Non-traditional marks can be a little trickier to register given their more unusual presentation. Some of the more recognised sound marks include Nokia’s classic ringtone and 20th Century Fox’s fanfare. However, consumers are not always accustomed to viewing non-traditional marks as trade marks and so brand owners have struggled in the past to register such marks including sounds.
The General Court has provided some new guidance on sound marks through the recent decision on the case of the sound mark filed by Ardagh Metal Beverage Holdings GmbH & Co. KG at the EUIPO.
Ardagh applied for a sound mark which was filed as an audio file rather than the traditional musical score or spectrograms (notably the first time a sound mark application has been filed in this format). The mark consists of the sound of a drinks can being opened followed by 1 second of silence which is in turn followed by the fizzing of bubbles.
The sound mark was filed in relation to alcoholic and non-alcoholic drinks, including milk and dairy products; items of metal and metal containers for transportation.
The EUIPO initially refused the mark in full on the basis that it is non-distinctive. Ardagh filed an appeal at the EUIPO which was unsuccessful.
Ardagh then filed an appeal to the General Court which has been dismissed and the application again refused on the basis that the sound is non-distinctive.
The General Court re-asserted that the criteria for assessing the distinctiveness of a sound mark does not differ from other types of marks. Sound mark must have a certain resonance that allows consumers to identify the mark as a badge of origin and not as a functional element or as an indicator without any inherent characteristics. Consumers must be able to perceive the mark via the sound only and not any other mark such as a word or logo. They must be able to associate the sound alone with the Applicant.

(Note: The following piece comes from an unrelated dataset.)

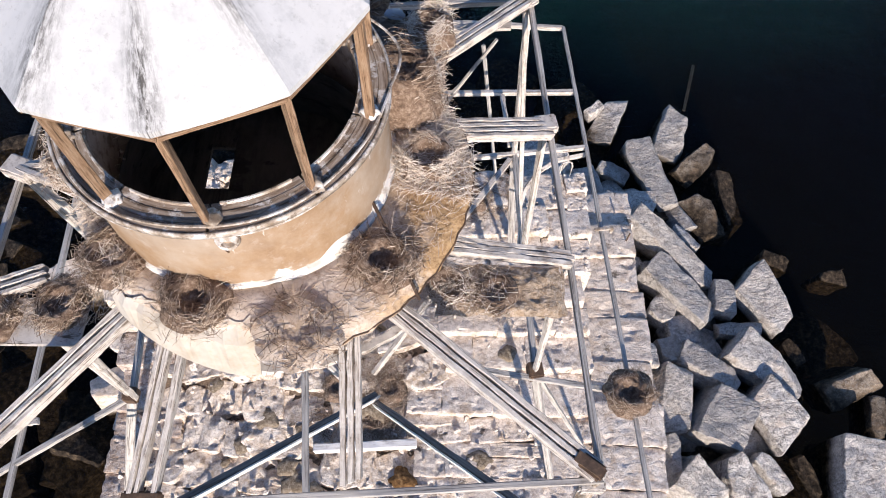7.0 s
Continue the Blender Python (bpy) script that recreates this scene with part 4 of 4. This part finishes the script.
for k, (x, y) in enumerate(((1.88, 6.20), (-0.20, 6.00), (-2.26, 5.68))):
    wmember("stub_post", (x, y, 8.45), (x, y + 0.03, 8.85), 0.09, 0.07, TIMBER, 90 + k, "sawn-off rail post")
wmember("inner_beam", (-4.24, 4.26, 8.60), (4.17, 4.52, 8.60), 0.09, 0.09, TIMBER, 95)
wmember("walkway_joist", (2.84, 4.35, 8.70), (2.95, 3.25, 8.66), 0.08, 0.06, TIMBER, 96)
wmember("bracket", (1.6, 2.95, 8.62), (4.28, 3.27, 8.64), 0.08, 0.08, TIMBER, 97)
wmember("bracket", (2.0, -0.62, 8.62), (4.40, -1.02, 8.74), 0.08, 0.07, POLE, 98)
wmember("bracket", PL, (-4.3, -2.35, 8.62), 0.08, 0.07, POLE, 99)
for k, (x0, y0, x1) in enumerate(((-2.26, 5.66, -2.13), (-2.84, 5.56, -2.64), (-3.63, 5.42, -3.35), (-4.36, 5.30, -3.78), (-4.38, 5.30, -4.3))):
    wmember("walkway_joist", (x0, y0, 8.56), (x1, 4.30, 8.56), 0.15 if k in (0, 1, 3) else 0.09, 0.07, TIMBER, 100 + k)

# ---- nests ----
def bowl(r, h, seed, material, count, stray=0.6):
    """Sticks of one nest, laid round a deep hollow, with ends that stick out."""
    rnd = random.Random(seed)
    verts, faces = [], []
    squash, lean = rnd.uniform(0.84, 1.0), rnd.uniform(0, 6.28)
    for k in range(count):
        a = rnd.uniform(0, 2 * math.pi)
        s = rnd.triangular(0.46, 1.20, 0.80) if stray < 1 else rnd.uniform(0.05, 1.35)
        wave = 1 + 0.12 * math.sin(2 * a + seed) + 0.08 * math.sin(5 * a + 2 * seed)
        rise = (s - 0.30) / 0.42 if s < 0.72 else 1.0 - (s - 0.72) / 0.50
        z = h * max(0.0, rise) * (1 + 0.22 * math.sin(3 * a + seed)) * rnd.uniform(0.75, 1.10) + 0.006
        length = rnd.uniform(0.05, 0.18) * (1.6 if rnd.random() < 0.12 else 1)
        turn = a + math.pi / 2 + rnd.gauss(0, stray if s < 0.8 else stray + 0.4)
        c = Vector((r * s * wave * math.cos(a), r * s * wave * squash * math.sin(a), z))
        d = Vector((math.cos(turn), math.sin(turn), rnd.gauss(0, 0.12))) * length / 2
        outward = Vector((math.cos(a), math.sin(a), 0)) * length * rnd.uniform(0.05, 0.20)
        twig_into(verts, faces, c - d, c + d, rnd.uniform(0.0013, 0.0036), outward)
    for k in range(count // 7):
        a, q, t = rnd.uniform(0, 2 * math.pi), 1.0 + 0.5 * rnd.random() ** 1.6, rnd.uniform(0, 2 * math.pi)
        c = Vector((r * q * math.cos(a), r * q * math.sin(a), 0.012 + rnd.uniform(0, 0.02)))
        d = Vector((math.cos(t), math.sin(t), 0.02)) * rnd.uniform(0.02, 0.07)
        twig_into(verts, faces, c - d, c + d, rnd.uniform(0.0012, 0.0028), Vector((rnd.uniform(-0.01, 0.01), rnd.uniform(-0.01, 0.01), 0.004)))
    for k in range(count // 16):
        a = rnd.uniform(0, 2 * math.pi)
        q = rnd.uniform(0.75, 1.0)
        c = Vector((r * q * math.cos(a), r * q * math.sin(a), h * rnd.uniform(0.3, 0.9)))
        t = a + rnd.gauss(0, 0.8)
        twig_into(verts, faces, c, c + Vector((math.cos(t), math.sin(t), rnd.uniform(-0.15, 0.55))) * rnd.uniform(0.08, 0.22), rnd.uniform(0.0015, 0.003), Vector((0, 0, 0.012)))
    turn = Matrix.Rotation(lean, 3, "Z")
    return twig_mesh("twigs", [turn @ v for v in verts], faces, material)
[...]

Initially, the EUIPO applied previous case law (Mag Instrument v OHIM C-136/02 P) stating that only a mark which “departs significantly from the norm or customs of the sector is not devoid of distinctive character”. However, the General Court states that this applies to 3D marks which are inherently tied to the shape of the goods and this is why there is the need to depart significantly. Consumers are used to seeing goods in various shapes and so would need to see a significant change in shape to understand that shape to be an indication of origin. Other marks (words, devices, sounds) are not tied to the shape of the goods and so are not required to depart from the customs or norm of the sector. As such, the EUIPO should not have applied the case law to this case.

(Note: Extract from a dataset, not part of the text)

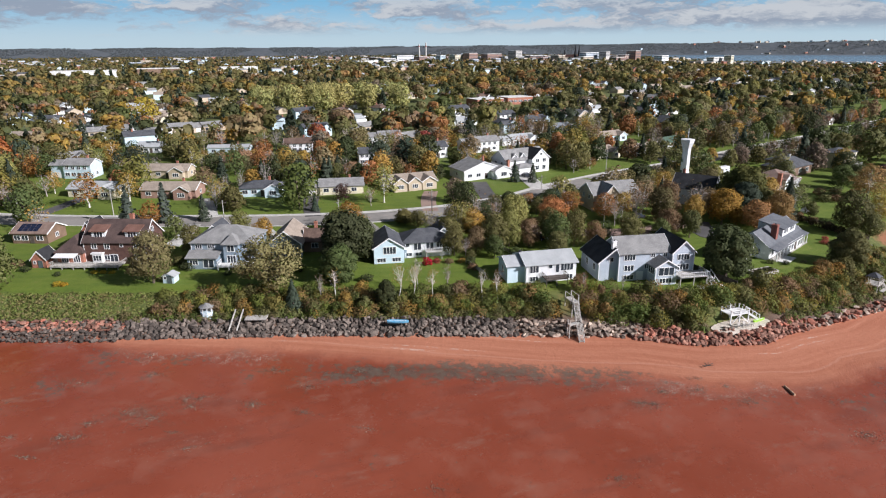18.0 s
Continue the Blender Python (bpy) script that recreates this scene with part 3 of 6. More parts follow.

However, the Court also reviewed the point that the public should not perceive the mark applied for as being a function of the goods applied for. In this case, the opening of a drinks can and fizzing of a carbonated drink are inherent to the goods and so is a purely technical and functional element. The public immediately associate a fizzing bubble sound with drinks and drinks cans. Ardagh tried to argue that the he sound as a whole (with the pause in the middle) made the mark more unusual and therefore met the requirements of distinctiveness. They even stated that the sound had been specially created with equipment that would allow unique variations of the sound i.e. different lengths of pauses and fizzing sounds. However, the Court stated that this was not enough to distinguish the sound mark from other sounds in the same sector.

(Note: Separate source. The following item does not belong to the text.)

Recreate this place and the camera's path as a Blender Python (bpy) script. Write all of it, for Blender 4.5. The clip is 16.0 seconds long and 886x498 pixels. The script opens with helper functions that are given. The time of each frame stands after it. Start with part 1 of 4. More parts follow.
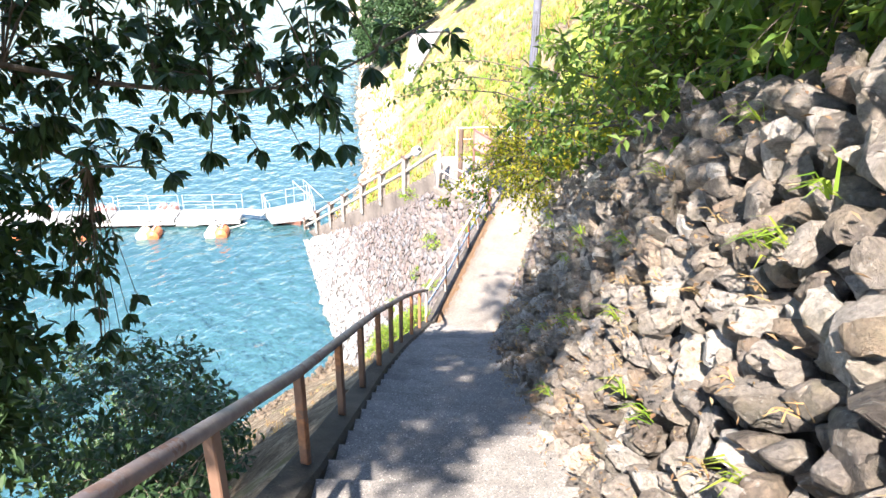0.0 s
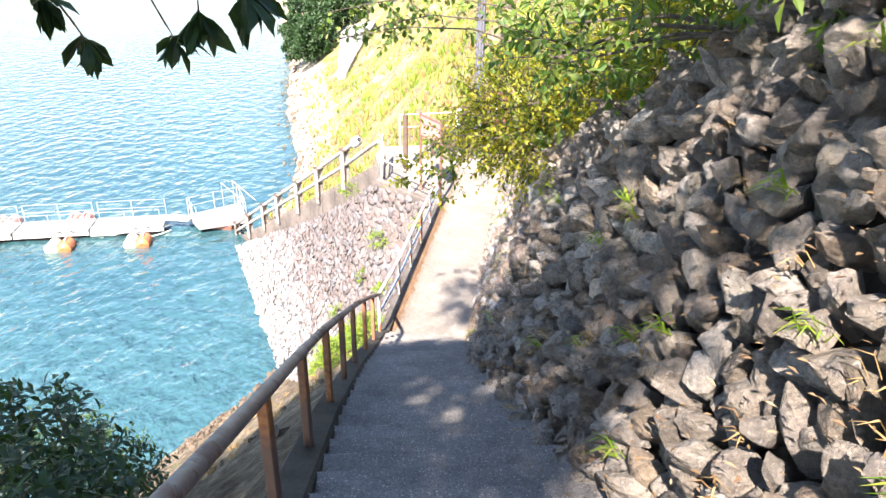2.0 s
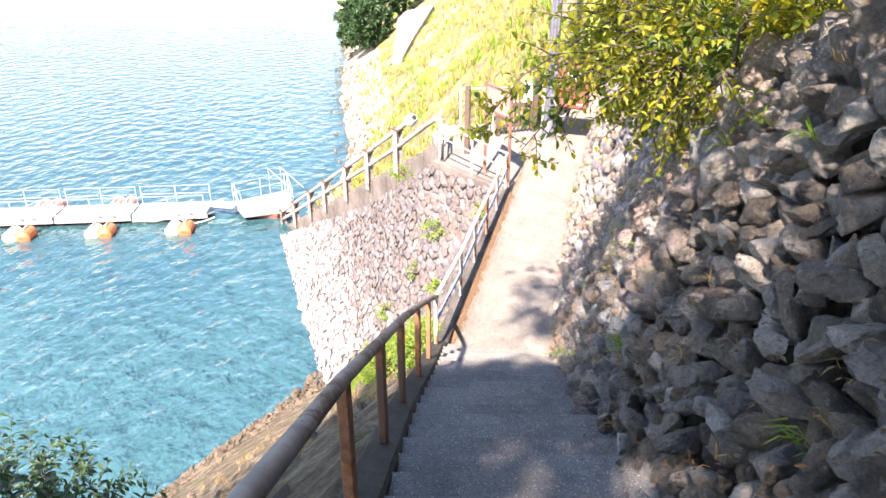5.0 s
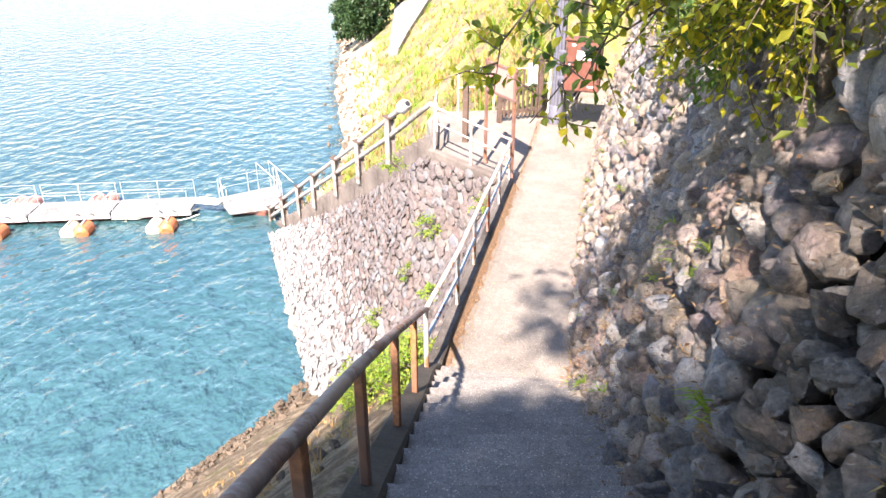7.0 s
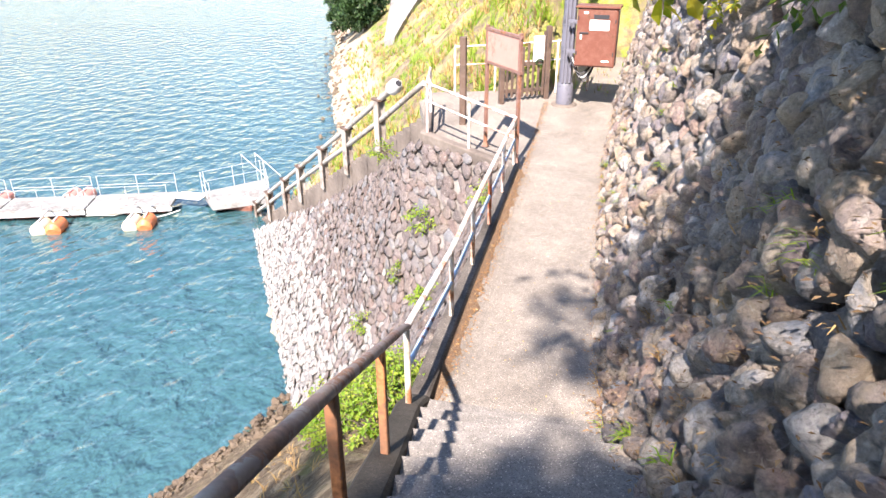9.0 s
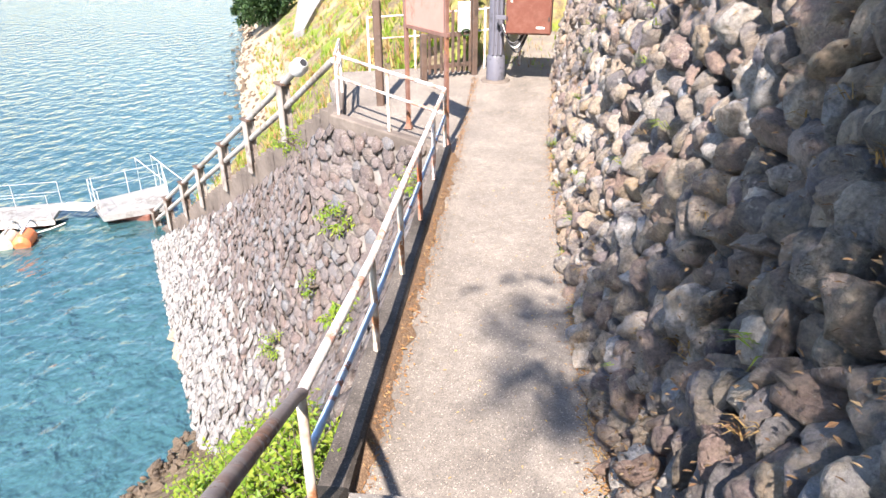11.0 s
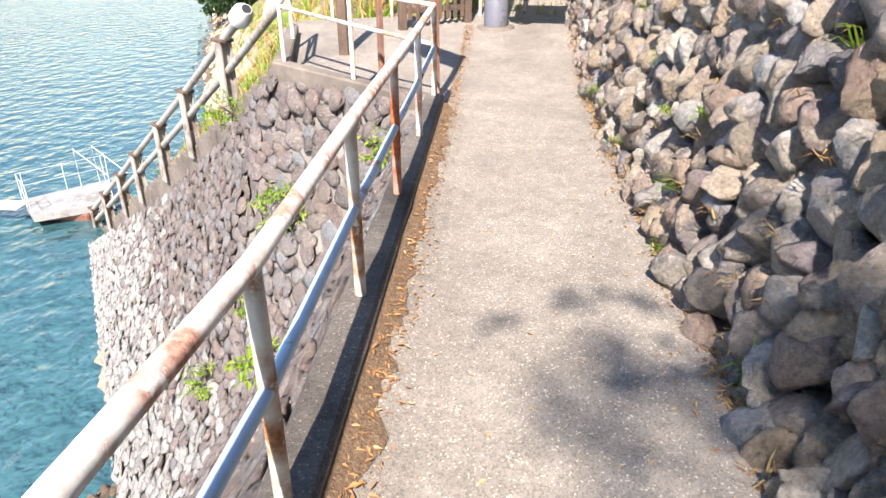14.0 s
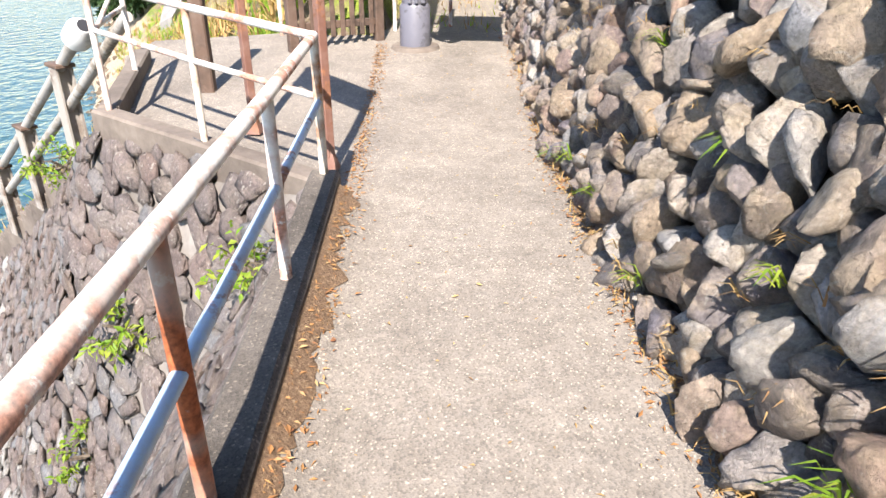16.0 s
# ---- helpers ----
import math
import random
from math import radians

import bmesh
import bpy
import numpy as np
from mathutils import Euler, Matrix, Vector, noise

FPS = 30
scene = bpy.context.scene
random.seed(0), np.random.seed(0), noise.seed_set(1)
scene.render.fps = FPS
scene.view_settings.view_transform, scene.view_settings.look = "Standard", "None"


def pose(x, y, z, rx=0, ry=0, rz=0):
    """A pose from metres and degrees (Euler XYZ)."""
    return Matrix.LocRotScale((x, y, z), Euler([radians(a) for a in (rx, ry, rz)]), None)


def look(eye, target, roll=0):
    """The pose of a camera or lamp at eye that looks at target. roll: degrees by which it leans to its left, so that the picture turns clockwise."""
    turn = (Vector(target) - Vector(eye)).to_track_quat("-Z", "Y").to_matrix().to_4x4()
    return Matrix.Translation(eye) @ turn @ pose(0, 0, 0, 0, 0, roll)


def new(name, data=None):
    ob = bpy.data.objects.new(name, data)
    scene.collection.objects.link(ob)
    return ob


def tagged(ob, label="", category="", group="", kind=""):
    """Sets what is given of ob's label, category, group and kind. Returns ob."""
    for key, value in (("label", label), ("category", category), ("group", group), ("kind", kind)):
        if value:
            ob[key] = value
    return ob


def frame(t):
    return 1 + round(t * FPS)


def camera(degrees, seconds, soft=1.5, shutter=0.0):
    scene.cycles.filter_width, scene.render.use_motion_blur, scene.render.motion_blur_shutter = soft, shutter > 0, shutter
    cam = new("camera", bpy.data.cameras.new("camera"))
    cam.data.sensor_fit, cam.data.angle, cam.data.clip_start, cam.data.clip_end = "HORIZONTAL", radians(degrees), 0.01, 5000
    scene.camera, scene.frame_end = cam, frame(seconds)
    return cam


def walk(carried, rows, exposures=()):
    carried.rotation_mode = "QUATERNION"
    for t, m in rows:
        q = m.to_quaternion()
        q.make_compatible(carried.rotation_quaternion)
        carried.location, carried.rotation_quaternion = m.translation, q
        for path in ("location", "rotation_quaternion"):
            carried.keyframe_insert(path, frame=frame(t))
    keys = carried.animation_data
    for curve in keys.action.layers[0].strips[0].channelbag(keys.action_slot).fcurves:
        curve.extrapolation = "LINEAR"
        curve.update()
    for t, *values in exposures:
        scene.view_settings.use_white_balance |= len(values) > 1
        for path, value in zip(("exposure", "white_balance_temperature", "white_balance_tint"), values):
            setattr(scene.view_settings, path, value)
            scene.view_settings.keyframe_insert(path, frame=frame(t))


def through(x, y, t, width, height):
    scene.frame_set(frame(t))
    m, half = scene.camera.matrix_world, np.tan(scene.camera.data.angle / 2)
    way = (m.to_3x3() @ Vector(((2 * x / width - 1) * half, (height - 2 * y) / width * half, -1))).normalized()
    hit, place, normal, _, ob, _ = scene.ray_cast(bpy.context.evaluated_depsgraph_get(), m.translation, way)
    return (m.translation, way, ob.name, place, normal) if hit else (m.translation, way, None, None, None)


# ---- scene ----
cam = camera(65.9, 16.0)
PATH = [
    (0, (3.444, -12.782, 7.912), (3.015, -11.023, 7.063), 1.0),
    (0.5, (3.245, -12.305, 7.643), (2.923, -10.522, 6.796), 1.1),
    (1, (3.038, -11.853, 7.376), (2.758, -10.062, 6.53), 1.0),
    (1.5, (2.87, -11.389, 7.13), (2.612, -9.594, 6.286), 0.8),
    (2, (2.729, -10.942, 6.869), (2.473, -9.147, 6.025), 0.9),
    (2.5, (2.601, -10.557, 6.641), (2.293, -8.77, 5.797), 0.8),
    (3, (2.483, -10.15, 6.422), (2.13, -8.373, 5.575), 0.8),
    (3.5, (2.351, -9.731, 6.232), (1.971, -7.96, 5.382), 0.7),
    (4, (2.224, -9.262, 5.989), (1.829, -7.497, 5.137), 0.5),
    (6.5, (1.765, -7.198, 5.005), (1.36, -5.44, 4.143), 0.1),
    (7, (1.705, -6.703, 4.784), (1.303, -4.945, 3.92), 0.0),
    (7.5, (1.639, -6.244, 4.539), (1.241, -4.486, 3.674), -0.1),
    (8, (1.574, -5.797, 4.314), (1.171, -4.041, 3.446), -0.2),
    (8.5, (1.503, -5.322, 4.109), (1.091, -3.568, 3.24), -0.2),
    (9, (1.406, -4.864, 3.881), (1.004, -3.109, 3.01), -0.2),
    (9.5, (1.282, -4.357, 3.628), (0.939, -2.588, 2.759), -0.2),
    (10, (1.173, -3.86, 3.407), (0.897, -2.081, 2.536), -0.3),
    (12.5, (0.888, -1.328, 2.205), (0.743, 0.464, 1.328), -0.1),
    (13, (0.825, -0.827, 1.936), (0.685, 0.967, 1.062), -0.1),
    (13.5, (0.706, -0.286, 1.634), (0.567, 1.506, 0.757), -0.2),
    (14, (0.622, 0.152, 1.44), (0.483, 1.946, 0.567), -0.3),
    (14.5, (0.54, 0.714, 1.275), (0.444, 2.507, 0.395), -0.3),
    (15, (0.541, 1.388, 1.265), (0.533, 3.186, 0.388), 0.1),
    (15.5, (0.618, 2.131, 1.245), (0.654, 3.931, 0.373), 0.1),
    (16, (0.627, 2.855, 1.317), (0.693, 4.652, 0.442), 0.1),
]
walk(cam, [(t, look(eye, target, roll)) for t, eye, target, roll in PATH], exposures=[(0, 2.25, 6500, 14), (4, 2.22, 6800, 19), (7, 2.08, 6800, 20), (9.5, 1.8, 6650, 18), (12.5, 1.7, 6600, 15), (16, 1.6, 6600, 13)])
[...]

One further point of interest was raised when the EUIPO found that it is unusual for sounds to indicate origin in the drinks sector, as the goods are silent until consumed. However, the Court found this is the case with most goods and so sound on consumption does not mean that use of sound to indicate origin is unusual. Given the above findings on the lack of distinctive character; this point did little to alter the case but may be of interest to other brand owners in this area if they are considering the value in filing for a sound mark.
The requirements around sound marks are still relatively untested and it may be that brand owners experiment further with possible sound marks, particularly in the food and drink sector. Extensive use of the mark may assist in achieving registration and this could be one strategy for getting a sound mark registered. If consumers can recognise a fizzy drink purely from a sound then this might push it over the edge. The levels of use would likely need to be very high to achieve this but only by filing the application will we know where the line is.
Ardagh Metal Beverage Holdings GmbH & Co. KG v European Union Intellectual Property Office (T‑668/19).